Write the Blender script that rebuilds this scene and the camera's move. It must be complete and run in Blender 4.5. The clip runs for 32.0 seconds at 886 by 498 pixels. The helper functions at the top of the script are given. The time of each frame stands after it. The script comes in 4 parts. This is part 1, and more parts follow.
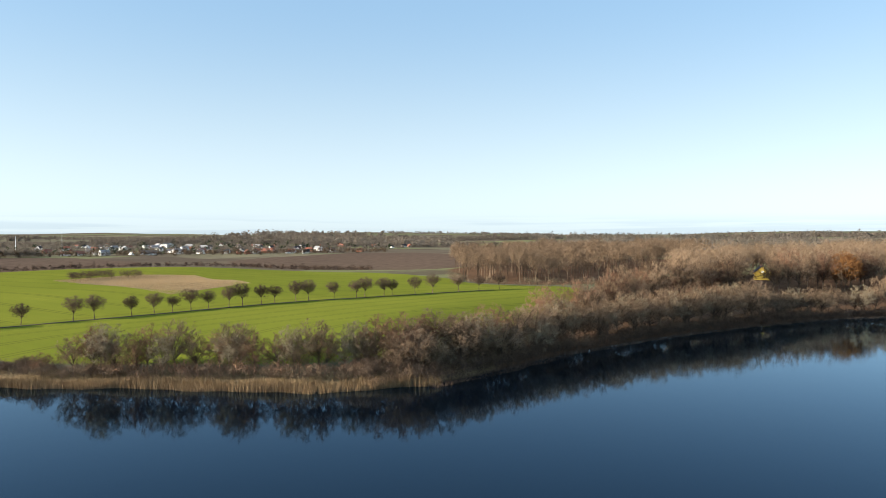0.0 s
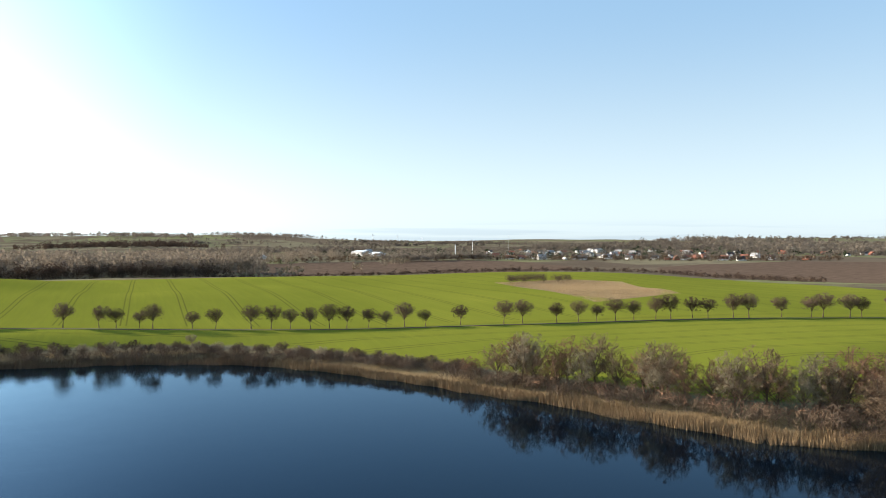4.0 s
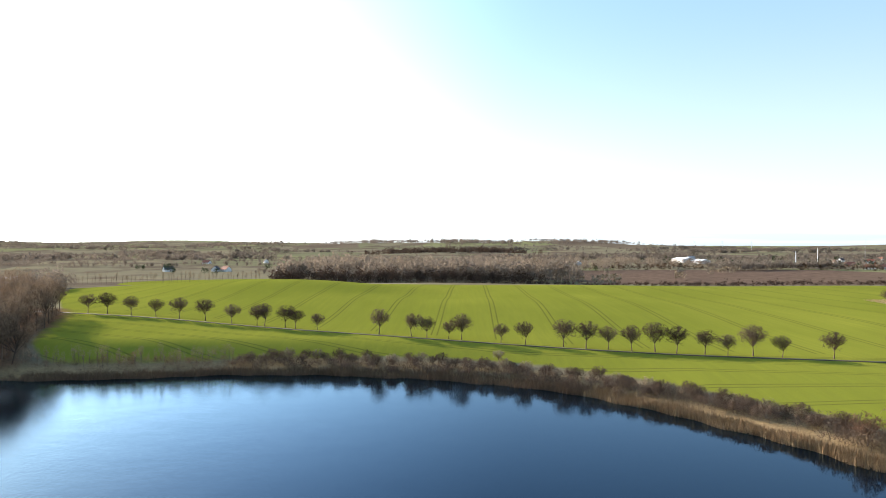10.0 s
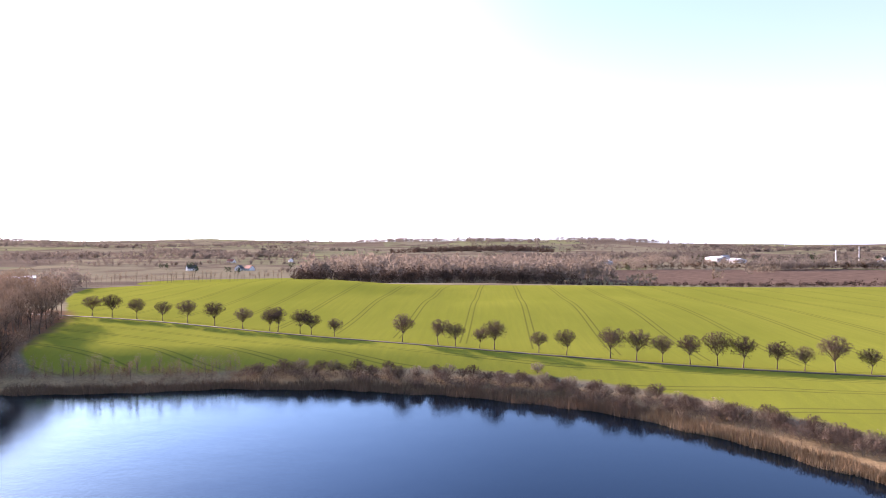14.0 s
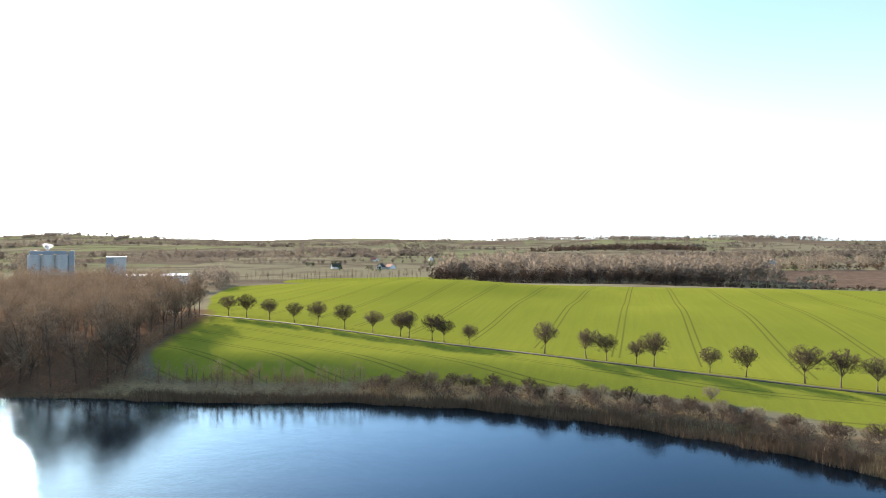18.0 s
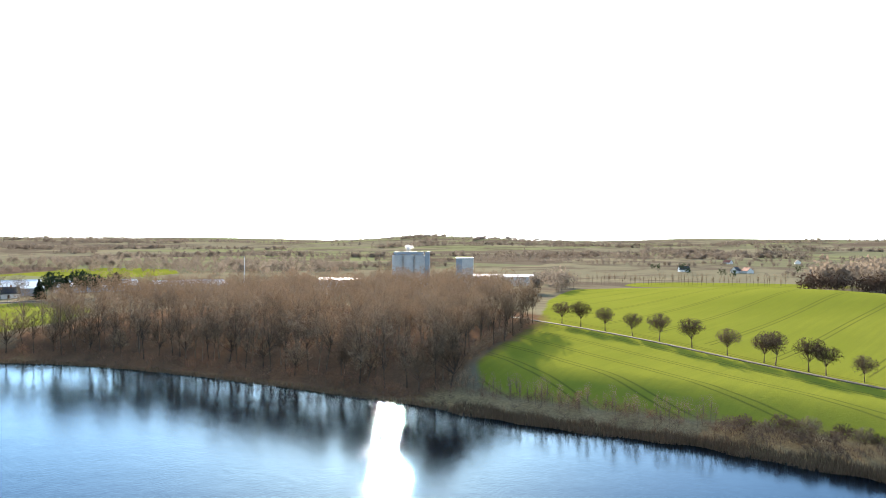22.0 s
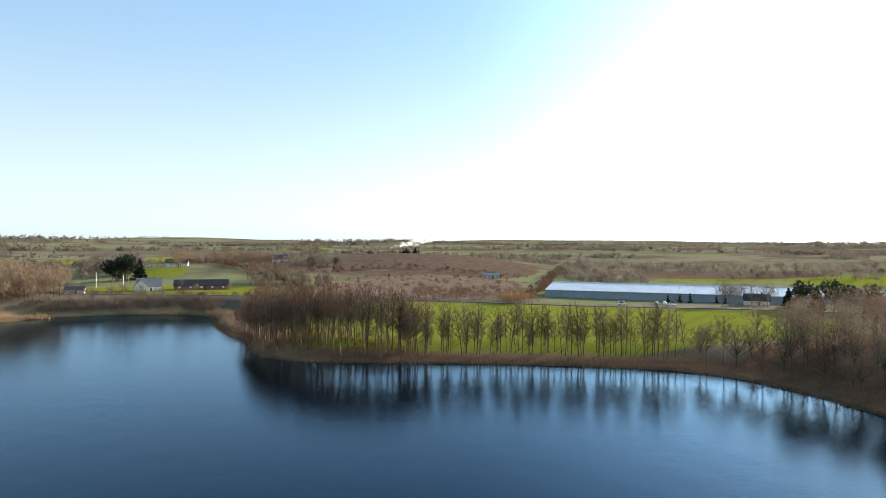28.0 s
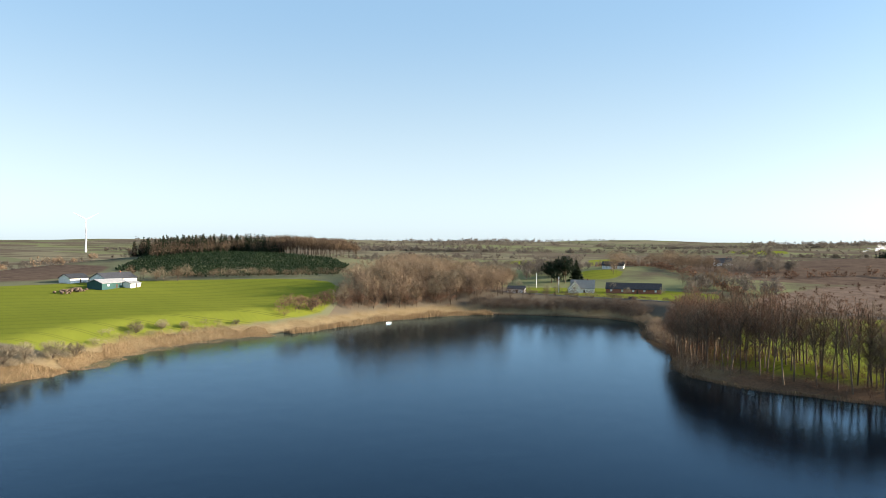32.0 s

## WRITTEN TASK:
Without the pictures, print the whole listing exactly as given.

## EXERCISE ANSWER:
Write the Blender script that rebuilds this scene and the camera's move. It must be complete and run in Blender 4.5. The clip runs for 32.0 seconds at 886 by 498 pixels. The helper functions at the top of the script are given. The time of each frame stands after it. The script comes in 4 parts. This is part 1, and more parts follow.
0.0 s
4.0 s
10.0 s
14.0 s
18.0 s
22.0 s
28.0 s
32.0 s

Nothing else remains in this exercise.